Der US-Präsident verpflichtete sich zu „Sicherheitsgarantien“ für Nordkorea und erklärte, vorerst mit Südkorea keine gemeinsamen Kriegsübungen mehr abzuhalten. Ein Abzug der rund 35.000 US-Soldaten in Südkorea steht hingegen noch nicht zur Debatte, was Pjöngjang in der Vergangenheit allerdings immer als Sicherheitsgarantie von den USA eingefordert hat. Auch an den Sanktionen gegen das nordkoreanische Regime wollen die USA zunächst festhalten. Allerdings deutete Trump erstmals an, einen Teil der Sanktionen womöglich vor einer kompletten Denuklearisierung Nordkoreas aufheben zu können. Einen genauen Zeitplan dafür gibt es ebenfalls noch nicht.

Wahlkampfpunkte für Trump

Ein Großteil der Amerikaner steht hinter der Annäherung an Nordkorea. Drei Viertel hielten den Gipfel in einer im Vorfeld durchgeführten CNN-Umfrage für eine gute Idee. Nach dem Treffen wurde Kritik laut, weil Kim zwar einen Atomabbau in Aussicht stellt, jedoch nicht von einer „überprüfbaren“ Denuklearisierung die Rede ist. Ob Trumps Republikaner von dem Tauwetter mit Pjöngjang bei den Kongresswahlen im November profitieren werden, wird auch davon abhängen, ob bis dahin ein exakter Zeitplan für eine Aufgabe sämtlicher nordkoreanischer Atomwaffen präsentiert wird.

Propagandacoup für Kim

Vom international isolierten Verbrecher ist Kim Jong-un innerhalb weniger Wochen zu einem gefragten Staatschef geworden – und allein dies ist ein gelungener Propagandacoup, auch mit Blick auf mögliche Kritiker daheim. Nach Treffen mit dem südkoreanischen Präsidenten, Moon Jae-in, und Chinas Staatschef, Xi Jinping, steht jetzt eine Einladung von Kremlchef Wladimir Putin an. Sogar Erzfeind Shinzō Abe aus Japan hat Interesse an Kim gezeigt.

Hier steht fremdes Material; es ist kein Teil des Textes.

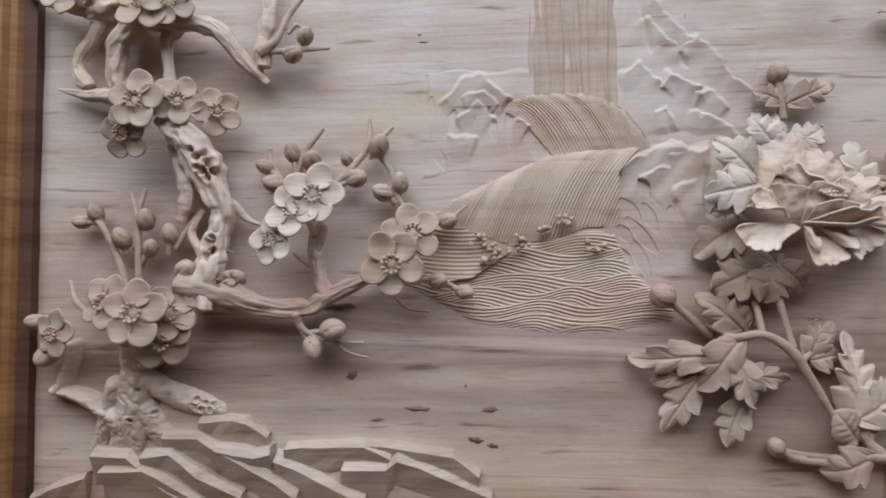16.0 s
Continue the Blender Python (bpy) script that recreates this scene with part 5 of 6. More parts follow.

Der Gipfel mit Trump hat Kims internationales Ansehen noch um einiges erhöht: Der Diktator kann jetzt glaubhaft argumentieren, aus seinem Land eine international anerkannte Atommacht gemacht zu haben, die auf Augenhöhe mit dem mächtigsten Nuklearstaat der Welt verhandelt. Wenn Pjöngjang nun seine Abrüstungsverpflichtungen brechen sollte, kann es immer glaubhaft argumentieren, dass sich andere Staaten mit Atomwaffen auch nicht daran halten.

Skeptische Nachbarn

Mit Argusaugen beobachtete man in Peking die Annäherung zwischen Washington und Pjöngjang. Man fühlt sich vom Prozess ausgeschlossen, und die Schutzmacht Nordkoreas, sein wichtigster Handelspartner, möchte die Zukunft der koreanischen Halbinsel selbst bestimmen. Peking fürchtet sich vor den Folgen eines möglichen Kollaps des Regimes in Pjöngjang: Sowohl eine Massenflüchtlingswelle als auch ein vereintes, proamerikanisches Korea an der Grenze könnten China destabilisieren. Gestern begrüßte das KP-Regime den Dialog, brachte aber sofort auch eine Lockerung der UNO-Sanktionen ins Spiel, denen China nur unter US-Druck zähneknirschend zugestimmt hatte.

Nur knapp reagierte auch die japanische Regierung, die dem Dialog skeptisch gegenübersteht. Japan, zuletzt immer wieder Ziel nordkoreanischer Raketen, tritt für einen harten Kurs ein und hat ebenfalls das Gefühl, nicht miteinbezogen worden zu sein.

In Seoul hingegen atmet Präsident Moon Jae-in erleichtert auf – immerhin gilt Südkoreas Staatschef als Architekt des Nordkorea-Dialoges. Er freut sich über das gelungene Treffen: Er habe, gestand er, vor Aufregung die ganze Nacht nicht geschlafen.